---------- Data to use
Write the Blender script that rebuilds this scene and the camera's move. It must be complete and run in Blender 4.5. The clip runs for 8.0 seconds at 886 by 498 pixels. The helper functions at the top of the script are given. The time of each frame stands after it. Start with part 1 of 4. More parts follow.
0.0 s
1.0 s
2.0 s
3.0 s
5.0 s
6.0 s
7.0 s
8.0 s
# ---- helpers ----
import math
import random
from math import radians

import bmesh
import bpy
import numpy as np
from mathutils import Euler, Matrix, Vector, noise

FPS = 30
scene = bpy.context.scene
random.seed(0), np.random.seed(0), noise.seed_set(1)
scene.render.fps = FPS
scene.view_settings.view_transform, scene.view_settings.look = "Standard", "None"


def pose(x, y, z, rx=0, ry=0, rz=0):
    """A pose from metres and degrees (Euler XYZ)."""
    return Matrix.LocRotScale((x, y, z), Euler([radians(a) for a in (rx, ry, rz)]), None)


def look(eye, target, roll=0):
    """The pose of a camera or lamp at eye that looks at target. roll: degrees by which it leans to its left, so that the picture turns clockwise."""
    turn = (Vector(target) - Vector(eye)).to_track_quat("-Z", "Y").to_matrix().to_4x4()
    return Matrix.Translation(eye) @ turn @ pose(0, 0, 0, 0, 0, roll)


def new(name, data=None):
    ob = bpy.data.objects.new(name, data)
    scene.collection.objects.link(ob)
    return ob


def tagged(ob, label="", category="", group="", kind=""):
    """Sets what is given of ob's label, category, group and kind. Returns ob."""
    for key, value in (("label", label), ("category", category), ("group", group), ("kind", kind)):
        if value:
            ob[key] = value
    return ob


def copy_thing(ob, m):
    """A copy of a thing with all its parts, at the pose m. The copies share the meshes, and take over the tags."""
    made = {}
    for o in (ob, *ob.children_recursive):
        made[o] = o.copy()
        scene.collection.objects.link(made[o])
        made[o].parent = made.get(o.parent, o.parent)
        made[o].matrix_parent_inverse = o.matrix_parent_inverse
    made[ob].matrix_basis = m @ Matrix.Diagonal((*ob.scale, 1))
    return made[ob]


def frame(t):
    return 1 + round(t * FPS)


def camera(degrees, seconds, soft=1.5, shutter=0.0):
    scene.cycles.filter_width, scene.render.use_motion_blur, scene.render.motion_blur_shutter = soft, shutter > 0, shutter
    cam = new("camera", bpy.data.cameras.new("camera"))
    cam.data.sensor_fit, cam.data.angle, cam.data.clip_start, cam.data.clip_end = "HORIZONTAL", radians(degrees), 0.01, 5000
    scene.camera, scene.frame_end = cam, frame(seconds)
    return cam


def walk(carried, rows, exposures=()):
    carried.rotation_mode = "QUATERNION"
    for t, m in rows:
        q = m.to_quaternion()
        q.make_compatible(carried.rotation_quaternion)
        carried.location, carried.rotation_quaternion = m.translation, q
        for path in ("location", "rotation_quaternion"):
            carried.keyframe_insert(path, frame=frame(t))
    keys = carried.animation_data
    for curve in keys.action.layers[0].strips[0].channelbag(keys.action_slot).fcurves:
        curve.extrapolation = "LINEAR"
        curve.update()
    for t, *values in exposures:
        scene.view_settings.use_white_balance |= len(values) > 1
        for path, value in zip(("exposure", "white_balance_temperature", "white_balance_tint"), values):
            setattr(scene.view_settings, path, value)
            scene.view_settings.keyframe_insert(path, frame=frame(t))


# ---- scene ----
--------------------
---------- Data to use
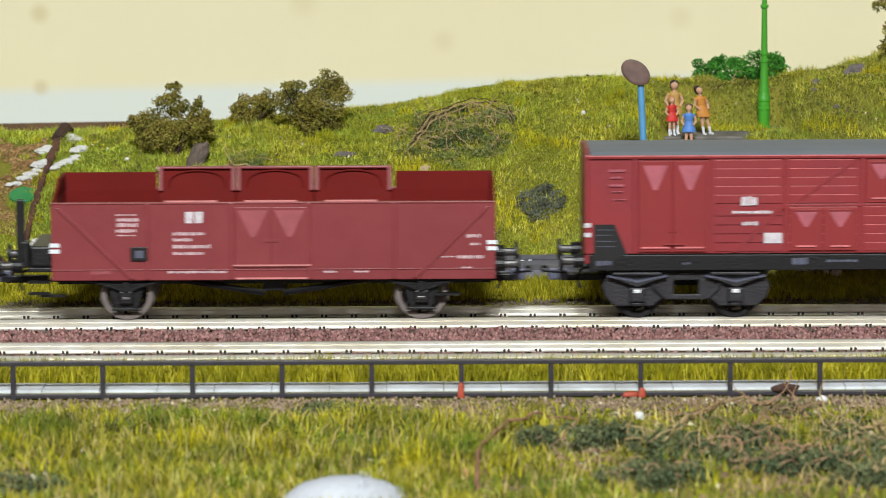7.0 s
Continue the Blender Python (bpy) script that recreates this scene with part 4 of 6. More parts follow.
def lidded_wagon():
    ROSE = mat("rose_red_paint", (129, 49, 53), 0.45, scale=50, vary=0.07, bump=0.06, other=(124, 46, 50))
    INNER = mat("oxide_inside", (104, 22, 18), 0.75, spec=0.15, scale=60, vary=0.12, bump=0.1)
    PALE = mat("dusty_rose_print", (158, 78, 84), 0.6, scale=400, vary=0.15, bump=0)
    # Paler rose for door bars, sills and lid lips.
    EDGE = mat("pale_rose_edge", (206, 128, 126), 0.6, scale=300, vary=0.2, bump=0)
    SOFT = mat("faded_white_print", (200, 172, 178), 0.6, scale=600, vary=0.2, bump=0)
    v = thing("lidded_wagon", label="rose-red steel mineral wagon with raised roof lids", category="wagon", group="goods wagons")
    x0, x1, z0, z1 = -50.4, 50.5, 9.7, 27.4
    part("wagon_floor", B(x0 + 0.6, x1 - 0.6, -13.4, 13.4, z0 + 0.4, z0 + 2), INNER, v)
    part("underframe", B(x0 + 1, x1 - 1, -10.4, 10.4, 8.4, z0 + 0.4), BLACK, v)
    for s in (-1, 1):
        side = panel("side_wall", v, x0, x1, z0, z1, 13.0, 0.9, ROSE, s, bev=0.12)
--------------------
---------- Data to use
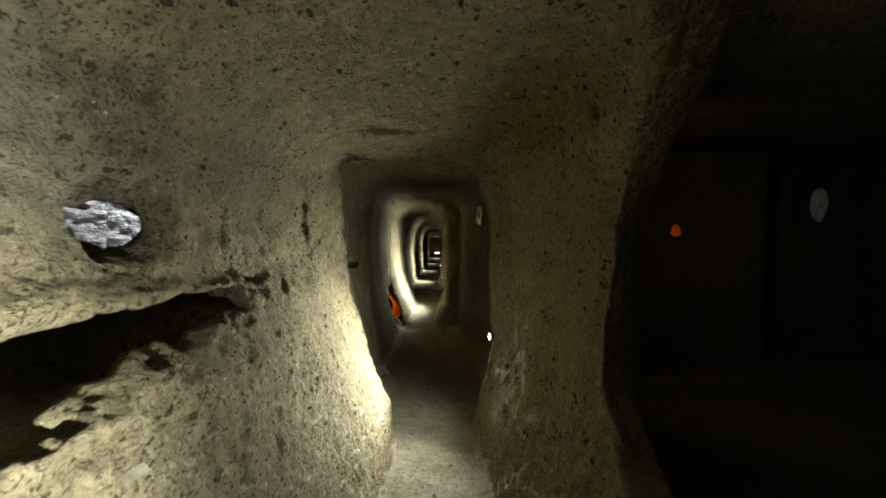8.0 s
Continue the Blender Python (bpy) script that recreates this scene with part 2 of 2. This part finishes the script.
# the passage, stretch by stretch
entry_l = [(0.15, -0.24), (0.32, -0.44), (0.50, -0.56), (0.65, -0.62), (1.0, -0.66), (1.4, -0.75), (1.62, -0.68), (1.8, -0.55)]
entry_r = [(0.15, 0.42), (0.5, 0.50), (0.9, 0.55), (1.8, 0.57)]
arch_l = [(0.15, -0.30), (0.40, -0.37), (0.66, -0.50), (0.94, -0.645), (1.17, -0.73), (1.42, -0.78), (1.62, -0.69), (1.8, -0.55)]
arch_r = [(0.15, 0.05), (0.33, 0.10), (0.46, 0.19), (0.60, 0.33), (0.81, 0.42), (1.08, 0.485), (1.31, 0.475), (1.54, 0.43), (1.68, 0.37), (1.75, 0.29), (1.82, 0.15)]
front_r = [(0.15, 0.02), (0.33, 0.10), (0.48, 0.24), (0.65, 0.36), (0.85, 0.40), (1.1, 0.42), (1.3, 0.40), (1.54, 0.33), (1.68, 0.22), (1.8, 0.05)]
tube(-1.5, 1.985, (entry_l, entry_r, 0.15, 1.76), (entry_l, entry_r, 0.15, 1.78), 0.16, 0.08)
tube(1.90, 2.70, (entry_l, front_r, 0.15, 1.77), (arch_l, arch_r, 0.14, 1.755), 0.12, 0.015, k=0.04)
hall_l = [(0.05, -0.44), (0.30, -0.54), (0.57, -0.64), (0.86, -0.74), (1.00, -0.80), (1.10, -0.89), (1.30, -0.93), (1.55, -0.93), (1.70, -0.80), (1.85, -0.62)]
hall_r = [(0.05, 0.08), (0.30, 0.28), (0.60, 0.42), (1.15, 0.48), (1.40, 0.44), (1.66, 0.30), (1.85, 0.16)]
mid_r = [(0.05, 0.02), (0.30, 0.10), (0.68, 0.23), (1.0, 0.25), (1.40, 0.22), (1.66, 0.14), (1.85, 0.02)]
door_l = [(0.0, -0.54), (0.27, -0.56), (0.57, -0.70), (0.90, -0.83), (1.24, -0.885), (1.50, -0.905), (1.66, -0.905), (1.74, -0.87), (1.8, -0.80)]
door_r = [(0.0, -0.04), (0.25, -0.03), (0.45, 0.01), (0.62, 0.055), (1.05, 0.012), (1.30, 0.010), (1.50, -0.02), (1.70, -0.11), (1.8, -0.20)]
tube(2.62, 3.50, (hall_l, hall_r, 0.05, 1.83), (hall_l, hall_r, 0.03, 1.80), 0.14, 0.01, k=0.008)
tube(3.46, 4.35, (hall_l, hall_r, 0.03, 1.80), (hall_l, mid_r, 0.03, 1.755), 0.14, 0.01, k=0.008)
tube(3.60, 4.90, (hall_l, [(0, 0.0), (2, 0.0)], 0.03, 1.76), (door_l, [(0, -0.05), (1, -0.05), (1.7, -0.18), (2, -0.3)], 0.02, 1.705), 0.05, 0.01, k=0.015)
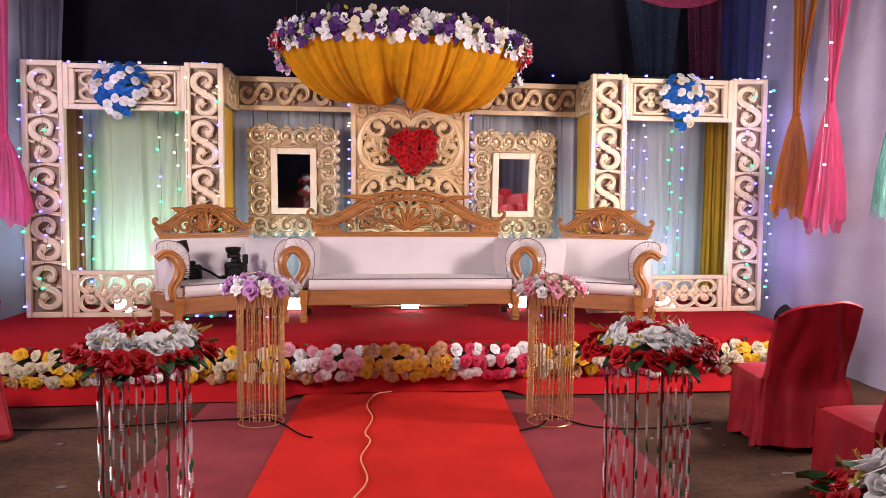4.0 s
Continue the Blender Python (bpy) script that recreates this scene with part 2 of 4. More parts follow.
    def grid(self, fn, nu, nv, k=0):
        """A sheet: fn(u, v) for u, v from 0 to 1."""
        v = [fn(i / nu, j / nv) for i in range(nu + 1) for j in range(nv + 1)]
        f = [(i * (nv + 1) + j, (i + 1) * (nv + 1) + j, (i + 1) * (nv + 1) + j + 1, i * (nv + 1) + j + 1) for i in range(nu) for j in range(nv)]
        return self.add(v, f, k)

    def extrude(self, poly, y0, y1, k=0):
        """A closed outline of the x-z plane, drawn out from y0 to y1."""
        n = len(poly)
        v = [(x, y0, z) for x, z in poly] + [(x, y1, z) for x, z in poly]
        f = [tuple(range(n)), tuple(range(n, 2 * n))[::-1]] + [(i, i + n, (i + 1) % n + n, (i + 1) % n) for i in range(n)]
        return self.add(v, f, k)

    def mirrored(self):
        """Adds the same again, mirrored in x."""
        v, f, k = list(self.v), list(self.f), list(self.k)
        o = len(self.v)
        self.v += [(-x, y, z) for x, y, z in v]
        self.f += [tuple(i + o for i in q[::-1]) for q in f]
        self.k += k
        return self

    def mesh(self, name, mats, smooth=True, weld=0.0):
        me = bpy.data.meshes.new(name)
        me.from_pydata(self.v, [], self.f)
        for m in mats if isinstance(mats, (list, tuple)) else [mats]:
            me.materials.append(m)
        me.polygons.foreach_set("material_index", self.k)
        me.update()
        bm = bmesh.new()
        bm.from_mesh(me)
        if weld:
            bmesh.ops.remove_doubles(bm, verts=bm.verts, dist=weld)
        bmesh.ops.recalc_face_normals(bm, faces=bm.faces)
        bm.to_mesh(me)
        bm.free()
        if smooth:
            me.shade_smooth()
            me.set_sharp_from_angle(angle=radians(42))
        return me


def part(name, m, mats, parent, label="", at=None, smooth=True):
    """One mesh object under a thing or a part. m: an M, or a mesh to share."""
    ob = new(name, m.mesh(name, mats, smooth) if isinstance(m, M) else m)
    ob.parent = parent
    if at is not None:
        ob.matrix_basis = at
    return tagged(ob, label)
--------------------
Goal of the exercise - Return exactly, and only, the lines from the one containing "Write the Blender" down to the one containing "pose from metres", with both of those lines included.

Worked solution -
Write the Blender script that rebuilds this scene and the camera's move. It must be complete and run in Blender 4.5. The clip runs for 8.0 seconds at 886 by 498 pixels. The helper functions at the top of the script are given. The time of each frame stands after it. Start with part 1 of 4. More parts follow.
0.0 s
1.0 s
2.0 s
3.0 s
5.0 s
6.0 s
7.0 s
8.0 s
# ---- helpers ----
import math
import random
from math import radians

import bmesh
import bpy
import numpy as np
from mathutils import Euler, Matrix, Vector, noise

FPS = 30
scene = bpy.context.scene
random.seed(0), np.random.seed(0), noise.seed_set(1)
scene.render.fps = FPS
scene.view_settings.view_transform, scene.view_settings.look = "Standard", "None"


def pose(x, y, z, rx=0, ry=0, rz=0):
    """A pose from metres and degrees (Euler XYZ)."""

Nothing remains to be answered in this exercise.